● **YOUR INSTRUCTIONS**: Give a verbatim copy of the lines below, minus the pictures.

━━━━━━━━━━

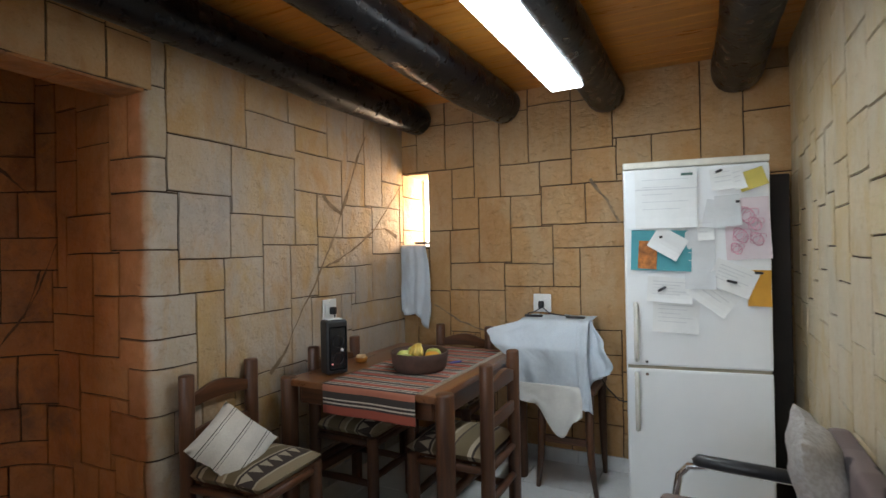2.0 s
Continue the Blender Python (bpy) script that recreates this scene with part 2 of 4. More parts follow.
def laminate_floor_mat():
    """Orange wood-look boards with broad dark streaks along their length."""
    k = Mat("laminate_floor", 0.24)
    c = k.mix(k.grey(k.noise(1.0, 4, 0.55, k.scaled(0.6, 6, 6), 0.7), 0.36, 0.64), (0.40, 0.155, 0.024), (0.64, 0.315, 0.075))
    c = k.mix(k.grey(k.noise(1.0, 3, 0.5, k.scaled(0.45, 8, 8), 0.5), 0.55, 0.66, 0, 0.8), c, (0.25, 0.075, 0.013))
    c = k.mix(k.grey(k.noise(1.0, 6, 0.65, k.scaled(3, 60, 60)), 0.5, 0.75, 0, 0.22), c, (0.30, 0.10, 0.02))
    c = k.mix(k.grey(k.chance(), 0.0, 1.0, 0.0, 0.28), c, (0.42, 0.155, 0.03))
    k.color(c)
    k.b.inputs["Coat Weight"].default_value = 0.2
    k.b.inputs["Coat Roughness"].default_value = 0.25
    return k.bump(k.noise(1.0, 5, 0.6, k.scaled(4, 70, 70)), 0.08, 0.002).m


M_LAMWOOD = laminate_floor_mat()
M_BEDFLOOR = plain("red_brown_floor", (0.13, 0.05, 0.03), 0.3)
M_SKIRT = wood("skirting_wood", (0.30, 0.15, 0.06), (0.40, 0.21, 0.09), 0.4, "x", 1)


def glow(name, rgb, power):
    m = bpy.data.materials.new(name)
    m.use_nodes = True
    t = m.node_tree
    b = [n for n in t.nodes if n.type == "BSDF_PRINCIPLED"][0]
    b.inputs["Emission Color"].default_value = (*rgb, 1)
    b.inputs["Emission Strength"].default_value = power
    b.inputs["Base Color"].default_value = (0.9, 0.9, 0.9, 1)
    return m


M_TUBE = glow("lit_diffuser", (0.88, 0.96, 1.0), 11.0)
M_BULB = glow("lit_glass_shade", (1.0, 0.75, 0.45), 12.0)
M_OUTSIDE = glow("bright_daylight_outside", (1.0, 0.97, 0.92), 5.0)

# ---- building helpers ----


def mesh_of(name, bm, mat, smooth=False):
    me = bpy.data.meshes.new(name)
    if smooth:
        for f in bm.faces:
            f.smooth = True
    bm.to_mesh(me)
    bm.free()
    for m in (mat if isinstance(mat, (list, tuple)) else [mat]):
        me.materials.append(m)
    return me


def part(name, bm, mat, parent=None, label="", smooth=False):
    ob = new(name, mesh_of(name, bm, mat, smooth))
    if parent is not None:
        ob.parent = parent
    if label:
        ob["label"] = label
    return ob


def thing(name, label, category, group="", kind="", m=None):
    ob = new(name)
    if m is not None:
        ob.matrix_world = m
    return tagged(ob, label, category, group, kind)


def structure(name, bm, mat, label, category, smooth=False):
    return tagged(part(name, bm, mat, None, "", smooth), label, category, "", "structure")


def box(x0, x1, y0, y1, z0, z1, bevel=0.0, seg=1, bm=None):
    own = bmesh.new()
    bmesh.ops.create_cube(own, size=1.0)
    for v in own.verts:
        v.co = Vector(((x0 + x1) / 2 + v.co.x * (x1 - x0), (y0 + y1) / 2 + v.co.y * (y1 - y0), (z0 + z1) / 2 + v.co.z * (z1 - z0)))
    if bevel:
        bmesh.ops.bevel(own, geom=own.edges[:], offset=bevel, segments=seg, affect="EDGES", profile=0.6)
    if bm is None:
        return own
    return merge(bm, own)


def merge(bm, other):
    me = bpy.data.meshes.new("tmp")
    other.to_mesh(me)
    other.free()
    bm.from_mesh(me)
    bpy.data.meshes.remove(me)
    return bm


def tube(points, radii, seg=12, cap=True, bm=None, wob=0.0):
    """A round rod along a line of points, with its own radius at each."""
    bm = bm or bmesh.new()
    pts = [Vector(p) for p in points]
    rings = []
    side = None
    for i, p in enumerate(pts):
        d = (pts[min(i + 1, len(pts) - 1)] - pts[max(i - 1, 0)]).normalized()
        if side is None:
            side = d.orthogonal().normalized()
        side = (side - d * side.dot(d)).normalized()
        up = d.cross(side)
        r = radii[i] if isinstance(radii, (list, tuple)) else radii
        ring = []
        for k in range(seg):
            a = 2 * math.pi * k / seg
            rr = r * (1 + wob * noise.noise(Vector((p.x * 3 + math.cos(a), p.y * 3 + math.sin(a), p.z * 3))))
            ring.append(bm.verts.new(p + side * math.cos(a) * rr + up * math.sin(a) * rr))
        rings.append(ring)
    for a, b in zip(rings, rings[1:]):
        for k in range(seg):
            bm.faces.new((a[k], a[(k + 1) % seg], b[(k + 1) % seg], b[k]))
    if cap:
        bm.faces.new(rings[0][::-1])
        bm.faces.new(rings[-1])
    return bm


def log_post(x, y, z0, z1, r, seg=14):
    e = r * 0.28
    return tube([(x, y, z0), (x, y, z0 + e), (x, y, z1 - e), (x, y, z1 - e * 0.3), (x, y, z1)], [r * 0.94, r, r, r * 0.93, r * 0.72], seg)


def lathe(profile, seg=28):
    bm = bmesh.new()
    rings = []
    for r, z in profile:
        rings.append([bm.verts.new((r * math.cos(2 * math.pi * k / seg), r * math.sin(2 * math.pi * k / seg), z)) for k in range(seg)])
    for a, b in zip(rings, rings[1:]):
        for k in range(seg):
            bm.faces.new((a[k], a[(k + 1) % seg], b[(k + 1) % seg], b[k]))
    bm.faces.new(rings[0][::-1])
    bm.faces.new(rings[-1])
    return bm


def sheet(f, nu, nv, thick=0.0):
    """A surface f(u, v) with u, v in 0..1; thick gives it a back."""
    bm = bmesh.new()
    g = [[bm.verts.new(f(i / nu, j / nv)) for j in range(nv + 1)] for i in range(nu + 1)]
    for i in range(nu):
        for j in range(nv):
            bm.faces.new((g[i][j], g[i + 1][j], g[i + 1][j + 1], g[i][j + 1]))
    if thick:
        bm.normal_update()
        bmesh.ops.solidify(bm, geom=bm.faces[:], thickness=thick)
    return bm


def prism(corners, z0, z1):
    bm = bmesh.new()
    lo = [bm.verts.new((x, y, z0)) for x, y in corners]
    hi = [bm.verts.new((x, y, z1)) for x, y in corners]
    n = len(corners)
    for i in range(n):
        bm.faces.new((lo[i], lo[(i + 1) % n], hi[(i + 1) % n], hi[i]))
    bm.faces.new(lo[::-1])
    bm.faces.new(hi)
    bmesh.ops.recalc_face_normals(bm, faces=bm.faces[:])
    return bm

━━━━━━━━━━

● **RESPONSE TO THIS TASK**:
2.0 s
Continue the Blender Python (bpy) script that recreates this scene with part 2 of 4. More parts follow.
def laminate_floor_mat():
    """Orange wood-look boards with broad dark streaks along their length."""
    k = Mat("laminate_floor", 0.24)
    c = k.mix(k.grey(k.noise(1.0, 4, 0.55, k.scaled(0.6, 6, 6), 0.7), 0.36, 0.64), (0.40, 0.155, 0.024), (0.64, 0.315, 0.075))
    c = k.mix(k.grey(k.noise(1.0, 3, 0.5, k.scaled(0.45, 8, 8), 0.5), 0.55, 0.66, 0, 0.8), c, (0.25, 0.075, 0.013))
    c = k.mix(k.grey(k.noise(1.0, 6, 0.65, k.scaled(3, 60, 60)), 0.5, 0.75, 0, 0.22), c, (0.30, 0.10, 0.02))
    c = k.mix(k.grey(k.chance(), 0.0, 1.0, 0.0, 0.28), c, (0.42, 0.155, 0.03))
    k.color(c)
    k.b.inputs["Coat Weight"].default_value = 0.2
    k.b.inputs["Coat Roughness"].default_value = 0.25
    return k.bump(k.noise(1.0, 5, 0.6, k.scaled(4, 70, 70)), 0.08, 0.002).m


M_LAMWOOD = laminate_floor_mat()
M_BEDFLOOR = plain("red_brown_floor", (0.13, 0.05, 0.03), 0.3)
M_SKIRT = wood("skirting_wood", (0.30, 0.15, 0.06), (0.40, 0.21, 0.09), 0.4, "x", 1)


def glow(name, rgb, power):
    m = bpy.data.materials.new(name)
    m.use_nodes = True
    t = m.node_tree
    b = [n for n in t.nodes if n.type == "BSDF_PRINCIPLED"][0]
    b.inputs["Emission Color"].default_value = (*rgb, 1)
    b.inputs["Emission Strength"].default_value = power
    b.inputs["Base Color"].default_value = (0.9, 0.9, 0.9, 1)
    return m


M_TUBE = glow("lit_diffuser", (0.88, 0.96, 1.0), 11.0)
M_BULB = glow("lit_glass_shade", (1.0, 0.75, 0.45), 12.0)
M_OUTSIDE = glow("bright_daylight_outside", (1.0, 0.97, 0.92), 5.0)

# ---- building helpers ----


def mesh_of(name, bm, mat, smooth=False):
    me = bpy.data.meshes.new(name)
    if smooth:
        for f in bm.faces:
            f.smooth = True
    bm.to_mesh(me)
    bm.free()
    for m in (mat if isinstance(mat, (list, tuple)) else [mat]):
        me.materials.append(m)
    return me


def part(name, bm, mat, parent=None, label="", smooth=False):
    ob = new(name, mesh_of(name, bm, mat, smooth))
    if parent is not None:
        ob.parent = parent
    if label:
        ob["label"] = label
    return ob


def thing(name, label, category, group="", kind="", m=None):
    ob = new(name)
    if m is not None:
        ob.matrix_world = m
    return tagged(ob, label, category, group, kind)


def structure(name, bm, mat, label, category, smooth=False):
    return tagged(part(name, bm, mat, None, "", smooth), label, category, "", "structure")


def box(x0, x1, y0, y1, z0, z1, bevel=0.0, seg=1, bm=None):
    own = bmesh.new()
    bmesh.ops.create_cube(own, size=1.0)
    for v in own.verts:
        v.co = Vector(((x0 + x1) / 2 + v.co.x * (x1 - x0), (y0 + y1) / 2 + v.co.y * (y1 - y0), (z0 + z1) / 2 + v.co.z * (z1 - z0)))
    if bevel:
        bmesh.ops.bevel(own, geom=own.edges[:], offset=bevel, segments=seg, affect="EDGES", profile=0.6)
    if bm is None:
        return own
    return merge(bm, own)


def merge(bm, other):
    me = bpy.data.meshes.new("tmp")
    other.to_mesh(me)
    other.free()
    bm.from_mesh(me)
    bpy.data.meshes.remove(me)
    return bm


def tube(points, radii, seg=12, cap=True, bm=None, wob=0.0):
    """A round rod along a line of points, with its own radius at each."""
    bm = bm or bmesh.new()
    pts = [Vector(p) for p in points]
    rings = []
    side = None
    for i, p in enumerate(pts):
        d = (pts[min(i + 1, len(pts) - 1)] - pts[max(i - 1, 0)]).normalized()
        if side is None:
            side = d.orthogonal().normalized()
        side = (side - d * side.dot(d)).normalized()
        up = d.cross(side)
        r = radii[i] if isinstance(radii, (list, tuple)) else radii
        ring = []
        for k in range(seg):
            a = 2 * math.pi * k / seg
            rr = r * (1 + wob * noise.noise(Vector((p.x * 3 + math.cos(a), p.y * 3 + math.sin(a), p.z * 3))))
            ring.append(bm.verts.new(p + side * math.cos(a) * rr + up * math.sin(a) * rr))
        rings.append(ring)
    for a, b in zip(rings, rings[1:]):
        for k in range(seg):
            bm.faces.new((a[k], a[(k + 1) % seg], b[(k + 1) % seg], b[k]))
    if cap:
        bm.faces.new(rings[0][::-1])
        bm.faces.new(rings[-1])
    return bm


def log_post(x, y, z0, z1, r, seg=14):
    e = r * 0.28
    return tube([(x, y, z0), (x, y, z0 + e), (x, y, z1 - e), (x, y, z1 - e * 0.3), (x, y, z1)], [r * 0.94, r, r, r * 0.93, r * 0.72], seg)


def lathe(profile, seg=28):
    bm = bmesh.new()
    rings = []
    for r, z in profile:
        rings.append([bm.verts.new((r * math.cos(2 * math.pi * k / seg), r * math.sin(2 * math.pi * k / seg), z)) for k in range(seg)])
    for a, b in zip(rings, rings[1:]):
        for k in range(seg):
            bm.faces.new((a[k], a[(k + 1) % seg], b[(k + 1) % seg], b[k]))
    bm.faces.new(rings[0][::-1])
    bm.faces.new(rings[-1])
    return bm


def sheet(f, nu, nv, thick=0.0):
    """A surface f(u, v) with u, v in 0..1; thick gives it a back."""
    bm = bmesh.new()
    g = [[bm.verts.new(f(i / nu, j / nv)) for j in range(nv + 1)] for i in range(nu + 1)]
    for i in range(nu):
        for j in range(nv):
            bm.faces.new((g[i][j], g[i + 1][j], g[i + 1][j + 1], g[i][j + 1]))
    if thick:
        bm.normal_update()
        bmesh.ops.solidify(bm, geom=bm.faces[:], thickness=thick)
    return bm


def prism(corners, z0, z1):
    bm = bmesh.new()
    lo = [bm.verts.new((x, y, z0)) for x, y in corners]
    hi = [bm.verts.new((x, y, z1)) for x, y in corners]
    n = len(corners)
    for i in range(n):
        bm.faces.new((lo[i], lo[(i + 1) % n], hi[(i + 1) % n], hi[i]))
    bm.faces.new(lo[::-1])
    bm.faces.new(hi)
    bmesh.ops.recalc_face_normals(bm, faces=bm.faces[:])
    return bm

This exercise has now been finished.